For the database configuration everything is controlled via environment variables. https://kiwitcms.readthedocs.io/en/latest/configuration.html lists all config settings and https://kiwitcms.readthedocs.io/en/latest/installing_docker.html#customization tells you how you can override them.

# Database settings
DATABASES = {
    "default": {
        "ENGINE": os.environ.get("KIWI_DB_ENGINE", "django.db.backends.mysql"),
        "NAME": os.environ.get("KIWI_DB_NAME", "kiwi"),
        "USER": os.environ.get("KIWI_DB_USER", "kiwi"),
        "PASSWORD": os.environ.get("KIWI_DB_PASSWORD", "kiwi"),
        "HOST": os.environ.get("KIWI_DB_HOST", ""),
        "PORT": os.environ.get("KIWI_DB_PORT", ""),
        "OPTIONS": {},
    },
}

Since these are environment variables you can also configure them directly in your docker-compose.yml file like shown in the upstream file itself:

environment:
    KIWI_DB_HOST: db
    KIWI_DB_PORT: 3306
    KIWI_DB_NAME: kiwi
    KIWI_DB_USER: kiwi
    KIWI_DB_PASSWORD: kiwi

So there's nothing stopping you from pointing the DB connection to a separate host, presumably your database cluster which you use for other apps as well.

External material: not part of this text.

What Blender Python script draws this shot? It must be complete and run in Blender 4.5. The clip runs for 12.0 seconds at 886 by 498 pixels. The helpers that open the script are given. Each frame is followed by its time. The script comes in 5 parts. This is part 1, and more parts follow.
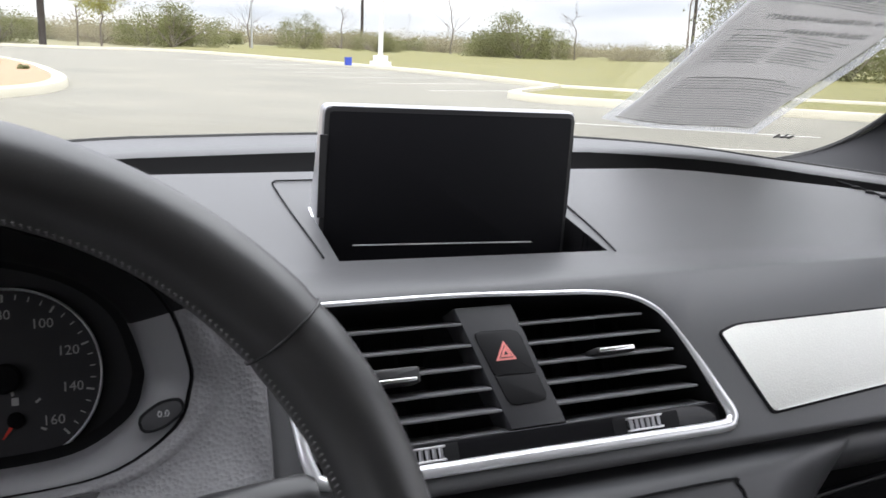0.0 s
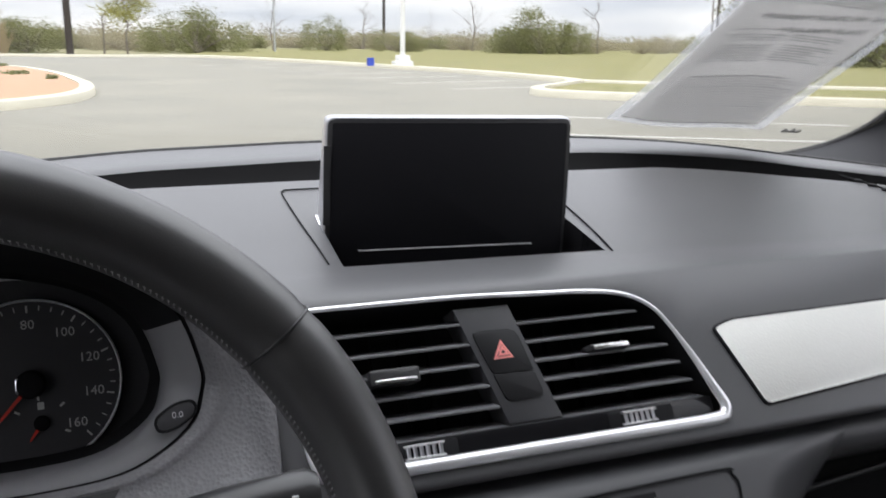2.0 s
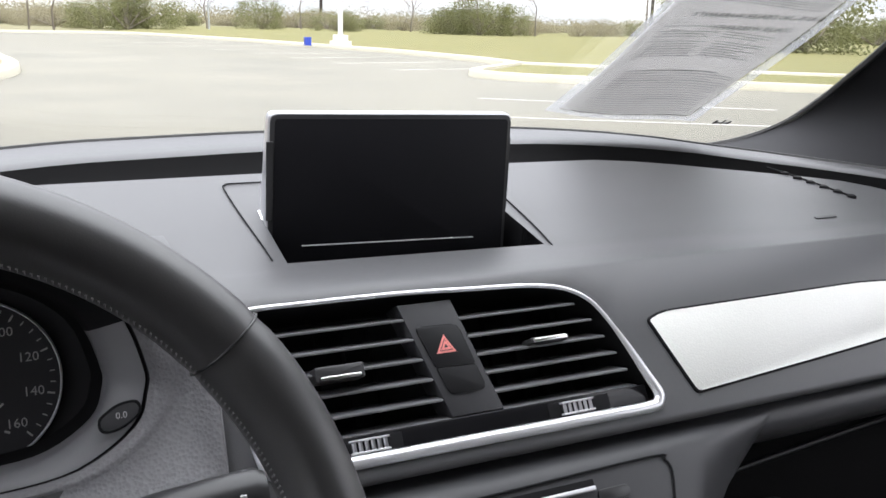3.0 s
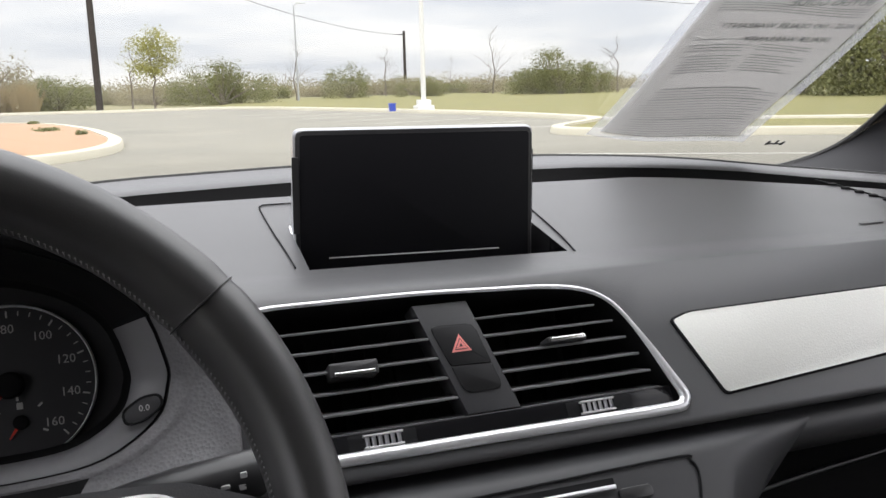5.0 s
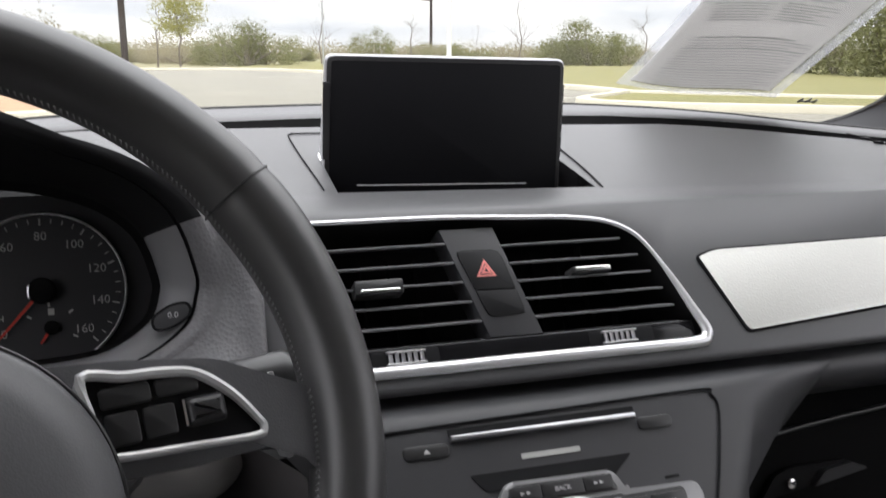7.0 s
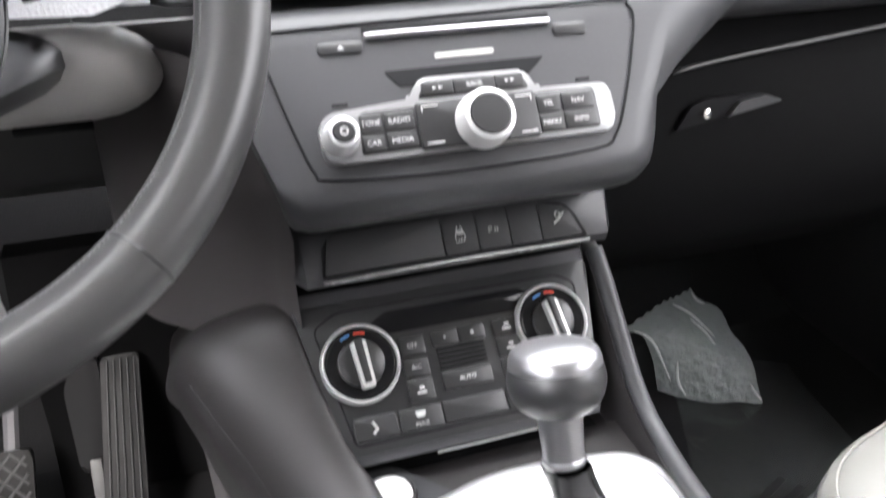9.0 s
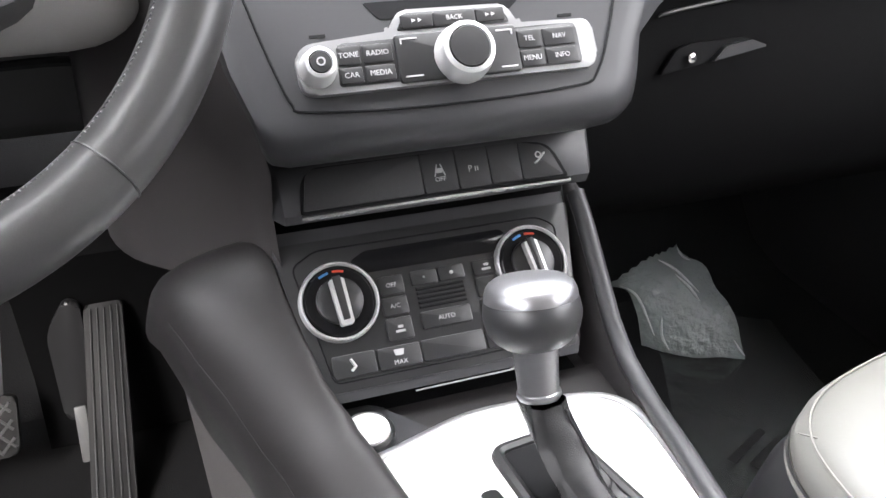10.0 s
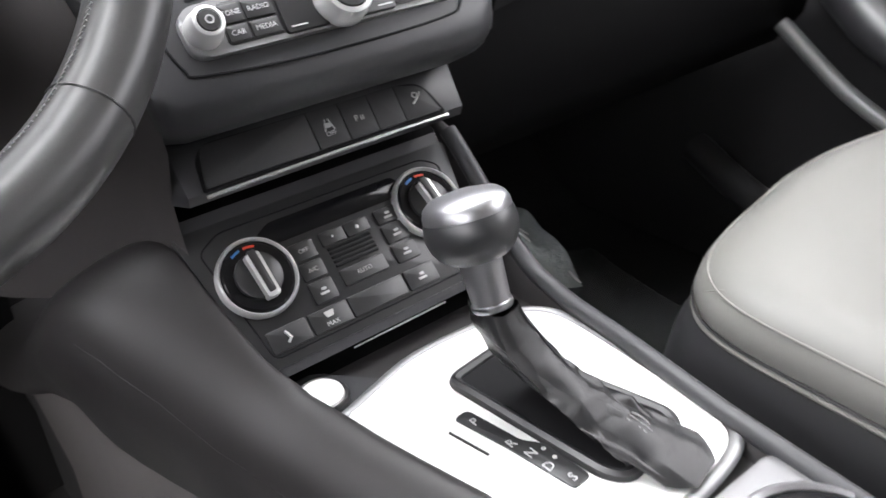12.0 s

From the point of view of the Kiwi TCMS application the database is remote anyway. The DB is accessed via TCP anyway and it doesn't matter if this is another container running alongside the app or a completely different host in a completely different network.

For the volume storing upload files it is a bit different. The volume needs to be mounted inside the app container which is done via the line:

volumes:
    - uploads:/Kiwi/uploads:Z

That maps/mounts a persistent volume from the docker host into the running container. Docker allows various setup for volumes, refer to https://docs.docker.com/storage/volumes/ but probably one of the simplest ones is the following:

  • Mount your NFS (or other) volume under /mnt/nfs/kiwitcms_uploads on the docker host
  • Then mount /mnt/nfs/kiwitcms_uploads to /Kiwi/uploads inside the running container.

IDK what the implications of this are and how stable it is. Refer to the docker documentation and your DevOps admin for more best practices on this.

However at the end of the day if you can make a network storage/block device available to the docker host then you can mount that inside the running container and the Kiwi TCMS application will treat it as a regular filesystem.